January 8, 2001, 04:49 PM —  CIO — 


"PLASTICS." That was the unsolicited career advice young Dustin Hoffman received in the 1967 movie The Graduate. This year, plastic's technology is still on the march and set to revolutionize an important corner of the semiconductor industry.

A couple of recent, plastic semiconductor breakthroughs promise to pave the way to improved displays and other innovations. Last November, IBM announced the creation of a transistor-laden semiconductor sheet that's easy to manufacture and flexible enough to be rolled up. Lucent Technologies has developed a similar technology that could eventually lead to the creation of electronic books with flexible pages and credit cards with changeable advertising messages.

IBM's invention uses a tongue-twisting chemical compound, phenethylammonium tin oxide, which gets sprayed onto flexible plastic film. IBM views its technology as a big improvement over conventional semiconductors made out of materials that must be processed at very high temperatures on hard, difficult-to-melt surfaces, such as silicon. The result of the spray-on technology is a semiconductor sheet that performs like a liquid crystal display, but is lighter, more durable and cheaper. Lucent's technology, while similar to IBM's creation, uses a different manufacturing process and another type of organic compound called pentacene. It also produces sheets of plastic, flexible transistors.

Either technology can be used to create a variety of different products. E Ink Corp., for example, is working with Lucent to develop "electronic paper" that could finally make portable e-books and newspapers a practical reality. The technology relies on millions of tiny microcapsules filled with a dark dye and light pigment.

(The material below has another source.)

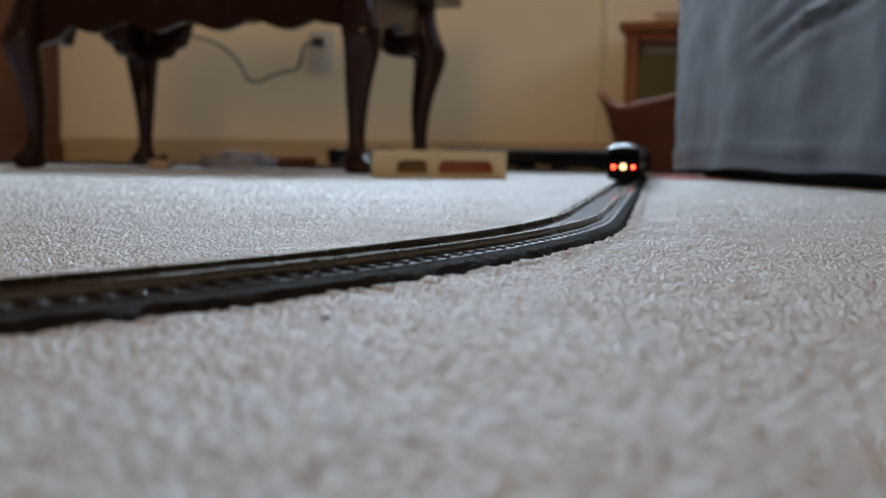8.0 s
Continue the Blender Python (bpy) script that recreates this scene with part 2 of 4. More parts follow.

When charged by the electric field created by the plastic transistors, the microcapsules change colors and create images. "We're looking to create books, newspapers and other documents that are instantly available and never go out-of-date," says Russ Wilcox, vice president and general manager of Cambridge, Mass.-based E Ink. "We like to say it will be the last book you will ever buy."

Other potential, plastic semiconductor applications include lighter laptop and PDA displays and credit cards with advertising messages that change in response to a wireless radio signal.

The first products using plastic semiconductor technology are due to arrive in 2002, which is far less time than Dustin had to wait to get flexible with Mrs. Robinson.